The prelude to Act III plays out to a front gauze depicting the Venetian Grand Canal: we are now obviously in Death in Venice territory (and in fairness, Wagner’s own death in Venice is a gift for a director drawing parallels between Wagner and Mann, between the opera and its creator). The action is initially confusing, though: each time the ‘alte Weise’ plays out, a ‘young Tristan’ (presumably the result of the offstage quicky his parents grabbed during Brangäne’s first warning in Act II) walks on with a wreath and a coffin is carried across the back of the set – on its third appearance Isolde herself is revealed as mourner. The main action is therefore presumed to be in flashback, and for the Liebestod, Tristan rises from his death to sit at the piano and write down Isolde’s words as she sings them. In the final moments, Isolde is back in widow’s weeds grasping the manuscript as if to demonstrate that love is the fount of creativity.
The production opened in the early autumn of 2013 and reappeared, with subtly varying casts, more or less monthly for the rest of the season, until I caught this penultimate performance in April. Jeffrey Dowd, who had been a fine Parsifal but disappointing Siegfried during my Wagner bicentenary travels last year (see TWJ, November 2013), was in fine voice as Tristan, combining impetuousness with obsession. Rebecca Team, previously Lübeck’s triumphant Brünnhilde, made a very human Isolde, with firm singing and a crisp projection of the words – given Pilavachi’s detailed direction, both leads presented their roles as far from the statuesque Wagnerian cliché as could be imagined.
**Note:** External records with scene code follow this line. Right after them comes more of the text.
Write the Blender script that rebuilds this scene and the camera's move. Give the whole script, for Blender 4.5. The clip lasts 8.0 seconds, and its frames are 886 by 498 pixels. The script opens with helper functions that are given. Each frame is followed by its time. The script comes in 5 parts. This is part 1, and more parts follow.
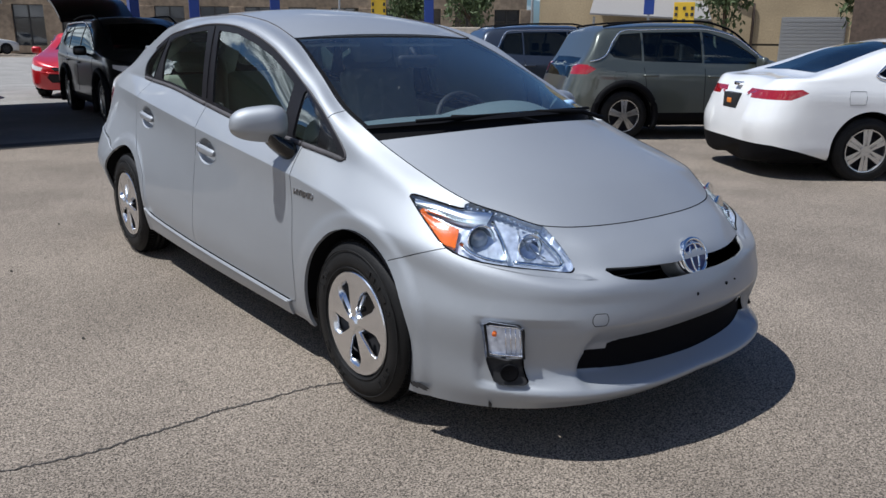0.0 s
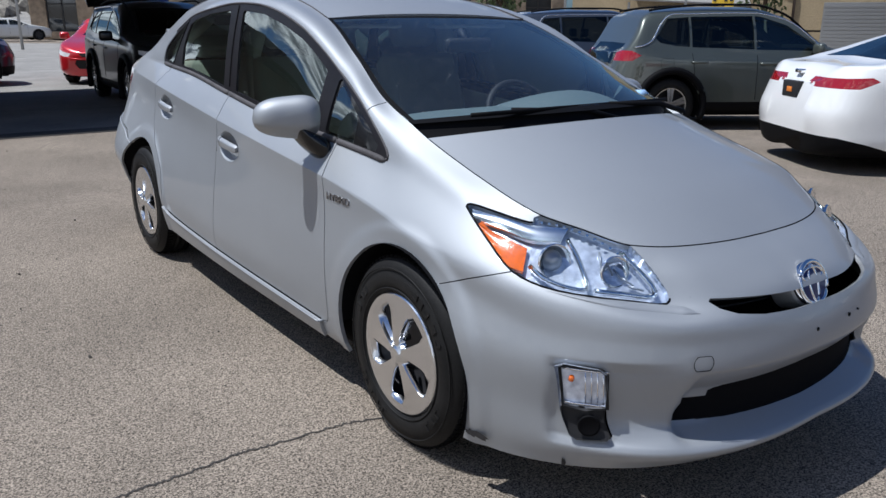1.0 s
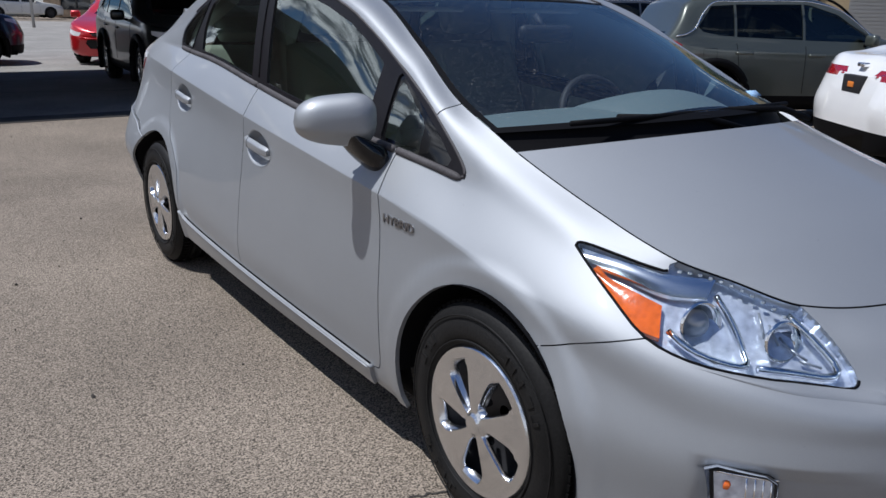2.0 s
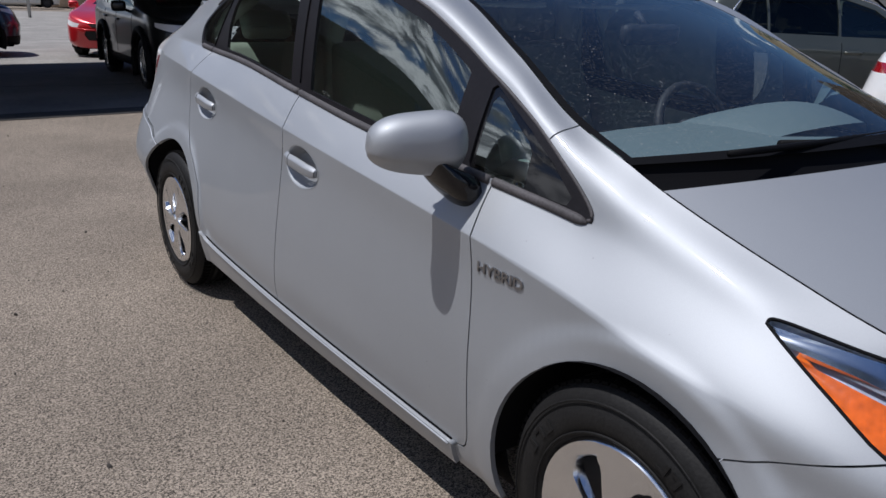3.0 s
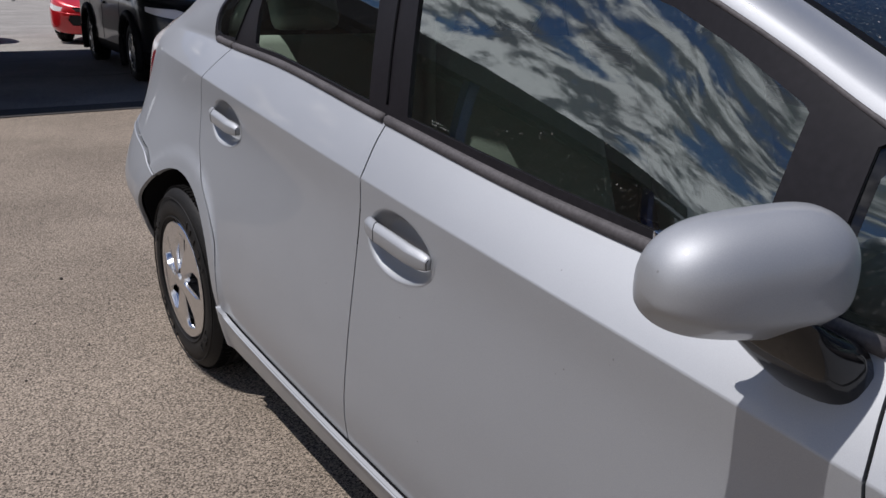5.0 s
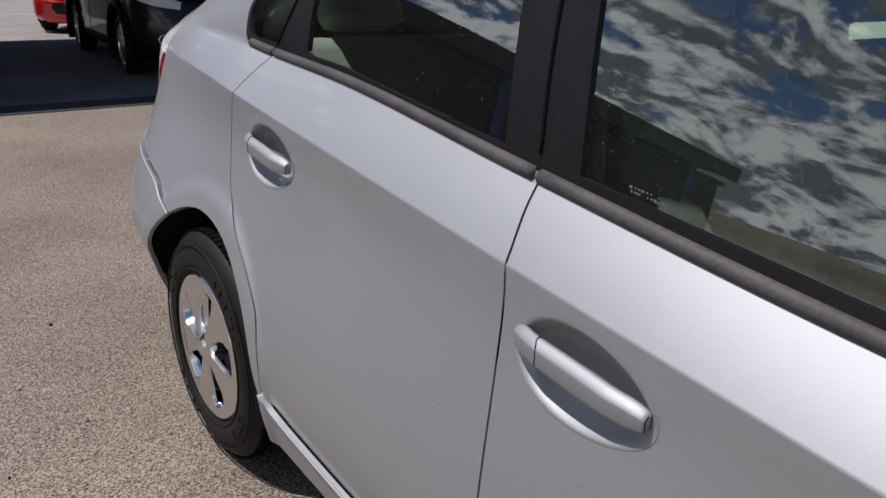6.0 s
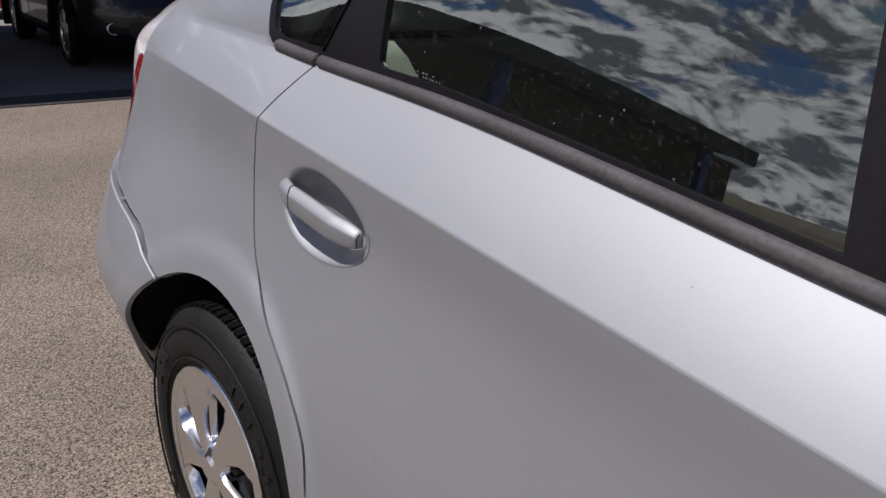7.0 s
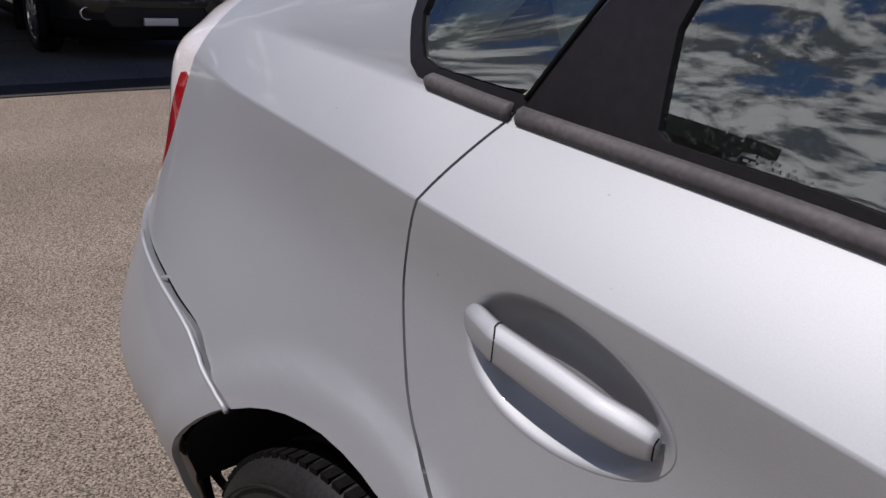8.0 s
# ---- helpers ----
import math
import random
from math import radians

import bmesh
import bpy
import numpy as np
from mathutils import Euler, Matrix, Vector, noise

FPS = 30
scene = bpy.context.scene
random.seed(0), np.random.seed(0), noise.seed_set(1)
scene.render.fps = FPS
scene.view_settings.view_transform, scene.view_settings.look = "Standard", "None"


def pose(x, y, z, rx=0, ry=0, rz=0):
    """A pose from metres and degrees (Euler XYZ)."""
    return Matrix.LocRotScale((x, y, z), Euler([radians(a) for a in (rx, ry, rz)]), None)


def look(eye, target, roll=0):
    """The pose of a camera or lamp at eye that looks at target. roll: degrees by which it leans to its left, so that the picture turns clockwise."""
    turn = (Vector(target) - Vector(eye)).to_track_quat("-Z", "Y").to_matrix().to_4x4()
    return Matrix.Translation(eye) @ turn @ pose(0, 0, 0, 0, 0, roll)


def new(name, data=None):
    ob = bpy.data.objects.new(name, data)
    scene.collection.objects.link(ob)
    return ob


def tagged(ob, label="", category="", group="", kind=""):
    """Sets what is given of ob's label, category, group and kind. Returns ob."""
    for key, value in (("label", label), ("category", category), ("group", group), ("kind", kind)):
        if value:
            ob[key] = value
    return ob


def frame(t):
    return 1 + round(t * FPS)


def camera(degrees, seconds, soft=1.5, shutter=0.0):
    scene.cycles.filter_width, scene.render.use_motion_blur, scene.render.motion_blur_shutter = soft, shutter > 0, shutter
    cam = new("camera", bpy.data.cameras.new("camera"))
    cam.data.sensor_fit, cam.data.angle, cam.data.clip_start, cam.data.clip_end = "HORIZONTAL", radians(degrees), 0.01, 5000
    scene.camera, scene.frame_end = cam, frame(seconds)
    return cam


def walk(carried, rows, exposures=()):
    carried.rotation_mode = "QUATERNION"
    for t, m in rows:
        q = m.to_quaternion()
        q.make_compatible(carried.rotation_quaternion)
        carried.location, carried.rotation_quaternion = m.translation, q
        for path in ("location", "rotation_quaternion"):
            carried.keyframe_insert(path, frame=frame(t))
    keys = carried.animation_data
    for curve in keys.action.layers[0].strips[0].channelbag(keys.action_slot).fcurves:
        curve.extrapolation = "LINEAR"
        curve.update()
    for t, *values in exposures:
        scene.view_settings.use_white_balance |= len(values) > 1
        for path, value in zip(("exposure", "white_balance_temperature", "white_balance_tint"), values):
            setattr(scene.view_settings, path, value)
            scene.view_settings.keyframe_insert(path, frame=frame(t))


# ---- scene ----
cam = camera(59.0, 8.0)
PATH = [
    (0, (-2.294, -2.362, 1.357), (-1.098, -0.848, 0.83), 0.3),
    (0.5, (-2.164, -2.185, 1.347), (-1.008, -0.646, 0.805), 0.1),
    (1, (-2.09, -1.935, 1.33), (-0.954, -0.387, 0.772), 0.3),
    (1.2, (-2.065, -1.812, 1.331), (-0.935, -0.263, 0.762), 0.3),
    (2.5, (-1.902, -1.124, 1.32), (-0.794, 0.428, 0.717), 1.6),
    (3, (-1.887, -0.852, 1.326), (-0.77, 0.69, 0.713), 1.5),
    (3.5, (-1.807, -0.6, 1.31), (-0.684, 0.93, 0.682), 1.2),
    (4, (-1.714, -0.339, 1.314), (-0.592, 1.191, 0.68), 1.2),
    (4.5, (-1.665, -0.074, 1.299), (-0.54, 1.45, 0.66), 1.4),
    (6, (-1.490, 0.836, 1.284), (-0.343, 2.328, 0.607), 1.7),
    (6.5, (-1.462, 1.171, 1.283), (-0.236, 2.600, 0.610), 2.4),
    (7, (-1.367, 1.472, 1.250), (-0.124, 2.877, 0.556), 2.8),
    (7.5, (-1.342, 1.695, 1.257), (-0.083, 3.066, 0.534), 3.7),
    (8, (-1.286, 2.071, 1.242), (0.019, 3.407, 0.527), 4.6),
]
walk(cam, [(t, look(eye, target, roll)) for t, eye, target, roll in PATH],
     [(0, 0.12, 5950, 9), (1.0, 0.12, 5850, 9), (2.5, -0.16, 6000, 12), (3.5, -0.18, 6100, 13), (4.5, -0.12, 6250, 14), (6.0, -0.08, 6400, 15), (8.0, -0.16, 6500, 18)])

# ---- world and sun ----
SUN_TO = Vector((-0.40, 0.20, 1.0)).normalized()
world = bpy.data.worlds.new("sky")
scene.world = world
world.use_nodes = True
wn, wl = world.node_tree.nodes, world.node_tree.links
wn.clear()
sky = wn.new("ShaderNodeTexSky")
sky.sky_type, sky.sun_disc = "NISHITA", False
sky.sun_elevation = math.asin(SUN_TO.z)
sky.sun_rotation = math.atan2(SUN_TO.x, SUN_TO.y)
coord = wn.new("ShaderNodeTexCoord")
split = wn.new("ShaderNodeSeparateXYZ")
wl.new(coord.outputs["Generated"], split.inputs[0])


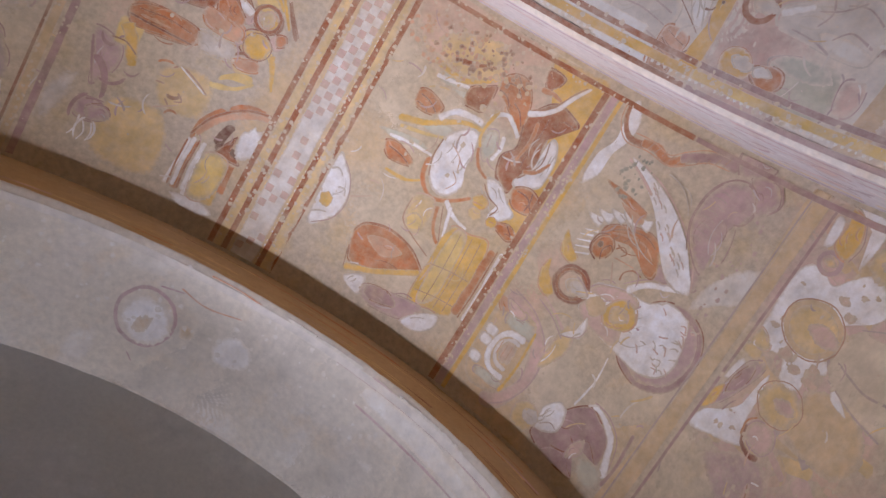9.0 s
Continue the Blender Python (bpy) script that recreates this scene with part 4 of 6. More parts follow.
brush("wing", "pale_yellow", 0.06, 0.02, (-0.474, 3.136), (-0.346, 3.136), (-0.273, 3.028), (-0.278, 2.933))
oval("halo", "ochre", -0.443, 2.968, 0.103, 0.082, -87)
ring("halo", "brown", -0.443, 2.968, 0.106, 0.085, -87, 0.93, 0, 360)
field("shape", "pale_ochre", (-0.522, 2.930), (-0.477, 2.913), (-0.455, 2.985), (-0.507, 3.019))
brush("sword", "ochre", 0.03, 0.02, (-0.524, 3.041), (-0.447, 3.238), (-0.317, 3.434))
brush("contour", "brown", 0.008, 0.008, (-0.501, 3.041), (-0.418, 3.227), (-0.247, 3.445))
field("tower", "ochre", (-1.217, 3.157), (-1.122, 3.141), (-1.000, 3.136), (-1.013, 3.330), (-1.199, 3.349))
brush("line", "wash_terra", 0.008, 0.008, (-1.100, 3.141), (-1.109, 3.340))
brush("line", "wash_terra", 0.008, 0.008, (-1.050, 3.142), (-1.058, 3.335))
field("robe", "dark_terra", (-1.206, 3.376), (-1.075, 3.329), (-0.932, 3.286), (-0.768, 3.299), (-0.773, 3.464), (-0.885, 3.565), (-1.029, 3.589), (-1.116, 3.518))
brush("fold", "light_terra", 0.012, 0.008, (-1.032, 3.366), (-0.992, 3.350), (-0.958, 3.356))
brush("fold", "dark_red", 0.012, 0.008, (-1.069, 3.529), (-1.029, 3.513), (-0.995, 3.520))
brush("fold", "dark_red", 0.012, 0.008, (-0.991, 3.411), (-0.950, 3.395), (-0.917, 3.402))
brush("fold", "light_terra", 0.012, 0.008, (-0.957, 3.423), (-0.917, 3.407), (-0.883, 3.413))
brush("fold", "dark_red", 0.012, 0.008, (-0.995, 3.449), (-0.955, 3.433), (-0.921, 3.439))
brush("fold", "dark_red", 0.012, 0.008, (-0.989, 3.469), (-0.949, 3.453), (-0.915, 3.460))
brush("fold", "light_terra", 0.012, 0.008, (-1.057, 3.473), (-1.016, 3.457), (-0.983, 3.464))
brush("fold", "dark_red", 0.012, 0.008, (-1.104, 3.475), (-1.064, 3.460), (-1.030, 3.466))
brush("fold", "dark_red", 0.012, 0.008, (-0.832, 3.341), (-0.791, 3.324), (-0.757, 3.330))
brush("fold", "light_terra", 0.012, 0.008, (-1.023, 3.432), (-0.983, 3.416), (-0.949, 3.423))
brush("fold", "dark_red", 0.012, 0.008, (-0.976, 3.500), (-0.935, 3.484), (-0.901, 3.490))
brush("fold", "dark_red", 0.012, 0.008, (-1.081, 3.468), (-1.040, 3.452), (-1.007, 3.458))
brush("fold", "light_terra", 0.012, 0.008, (-0.927, 3.497), (-0.886, 3.481), (-0.852, 3.487))
brush("fold", "dark_red", 0.012, 0.008, (-0.855, 3.478), (-0.814, 3.462), (-0.780, 3.468))
brush("fold", "dark_red", 0.012, 0.008, (-1.086, 3.473), (-1.046, 3.457), (-1.012, 3.464))
brush("fold", "light_terra", 0.012, 0.008, (-0.835, 3.367), (-0.794, 3.350), (-0.760, 3.356))
brush("sleeve", "white", 0.055, 0.05, (-0.723, 3.311), (-0.668, 3.403), (-0.543, 3.456))
brush("contour", "brown", 0.009, 0.009, (-0.745, 3.271), (-0.708, 3.379), (-0.567, 3.496))
field("robe", "terracotta", (-0.737, 3.407), (-0.635, 3.443), (-0.556, 3.525), (-0.638, 3.588), (-0.740, 3.528))
ring("halo", "dark_terra", -0.456, 3.433, 0.087, 0.086, 138, 0.74, 0, 360)
field("shape", "pale_ochre", (-0.508, 3.439), (-0.455, 3.381), (-0.404, 3.433), (-0.451, 3.491))
brush("wing", "ochre", 0.03, 0.02, (-0.563, 3.323), (-0.471, 3.289), (-0.391, 3.353))
oval("halo", "ochre", -0.441, 3.608, 0.087, 0.082, 178)
ring("halo", "brown", -0.441, 3.608, 0.090, 0.085, 179, 0.93, 0, 360)
field("shape", "terracotta", (-0.375, 3.492), (-0.317, 3.469), (-0.294, 3.521), (-0.341, 3.556))
brush("wing", "ochre", 0.05, 0.015, (-0.342, 3.609), (-0.296, 3.704), (-0.249, 3.812))
brush("wing", "pale_yellow", 0.05, 0.015, (-0.593, 3.944), (-0.457, 3.905), (-0.356, 3.817))
field("robe", "terracotta", (-1.160, 3.744), (-1.032, 3.681), (-0.779, 3.684), (-0.771, 3.795), (-0.951, 3.823), (-1.108, 3.845), (-1.151, 3.802))
brush("fold", "dark_red", 0.014, 0.012, (-1.151, 3.790), (-0.979, 3.793), (-0.771, 3.789))
brush("fold", "dark_terra", 0.012, 0.01, (-1.115, 3.740), (-0.948, 3.719), (-0.804, 3.730))
brush("fold", "light_terra", 0.016, 0.01, (-1.093, 3.770), (-0.920, 3.760))
field("robe", "pale_grey", (-0.768, 3.684), (-0.570, 3.659), (-0.537, 3.760), (-0.718, 3.791))
field("robe", "light_terra", (-0.787, 3.539), (-0.556, 3.560), (-0.558, 3.648), (-0.755, 3.643))
field("shape", "light_terra", (-0.536, 3.742), (-0.395, 3.685), (-0.372, 3.751), (-0.478, 3.785))
brush("column", "ochre", 0.08, 0.06, (-1.139, 3.843), (-1.071, 3.946), (-1.018, 4.067))
brush("contour", "brown", 0.01, 0.01, (-1.187, 3.956), (-1.100, 3.950), (-1.021, 3.996))
brush("fold", "mauve", 0.02, 0.014, (-1.275, 3.990), (-1.235, 4.110), (-1.172, 4.270))
brush("fold", "mauve", 0.016, 0.012, (-1.176, 4.354), (-1.099, 4.337), (-1.001, 4.401))
field("shape", "light_mauve", (-1.154, 4.393), (-1.058, 4.353), (-0.996, 4.407), (-1.062, 4.456), (-1.134, 4.462))
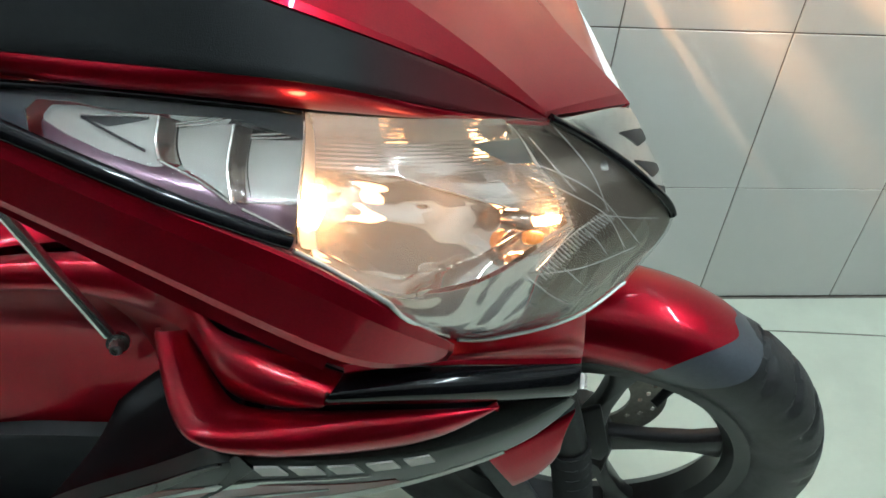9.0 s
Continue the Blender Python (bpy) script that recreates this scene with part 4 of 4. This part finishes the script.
for flip in (False, True):
    lamp = lamp_sheet("headlight", BOWL0, 0.83, lambda u: FLUTE_END(u) + 0.001, BOWL_END, bowl_depth, MIRROR, scooter, 120, 90, flip, "bright headlight reflector bowl")
    lamp_sheet("fluted_reflector", BOWL0, 0.885, level(0.0), FLUTE_END, flute_depth, FLUTED, lamp, 60, 240, flip, "finely fluted silver reflector", sharp=60)
    lamp_sheet("reflector_skirt", BOWL0, 0.83, lambda u: BOWL_END(u) + 0.001, SKIRT_END, skirt_depth, MIRROR, lamp, 110, 36, flip, "rippled silver lower reflector")
    lamp_sheet("inner_bezel", 0.535, 1.0, BEZEL_TOP, level(1.0), bezel_depth, SMOKE, lamp, 120, 50, flip, "smoky inner bezel of the headlight, lamp glow in its colour")
    lamp_sheet("side_wall", SPLIT + 0.0035, BOWL0 + 0.010, level(0.0), level(0.62), lambda u, v: 0.003 + 0.9 * (u - SPLIT), SATIN_WHITE, lamp, 6, 30, flip, "pale satin side wall of the bowl")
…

All the subsidiary roles were well taken by members of the company, though Michael Vier’s Kurwenal didn’t have quite the vocal sheen of Wioletta Hebrowska’s Brangäne or Martin Blasius’s sympathetic Mark. Roman Brogli-Sacher conducted with his customary combination of forward impetus and textural detail, and the theatre orchestra surpassed itself in warmth and passion. By the time you read this, Lübeck’s Wagnerian odyssey will have moved on to Tannhäuser, and a post-Pilavachi/Brogli-Sacher era will have replaced one that has so enriched this city’s cultural life in recent years.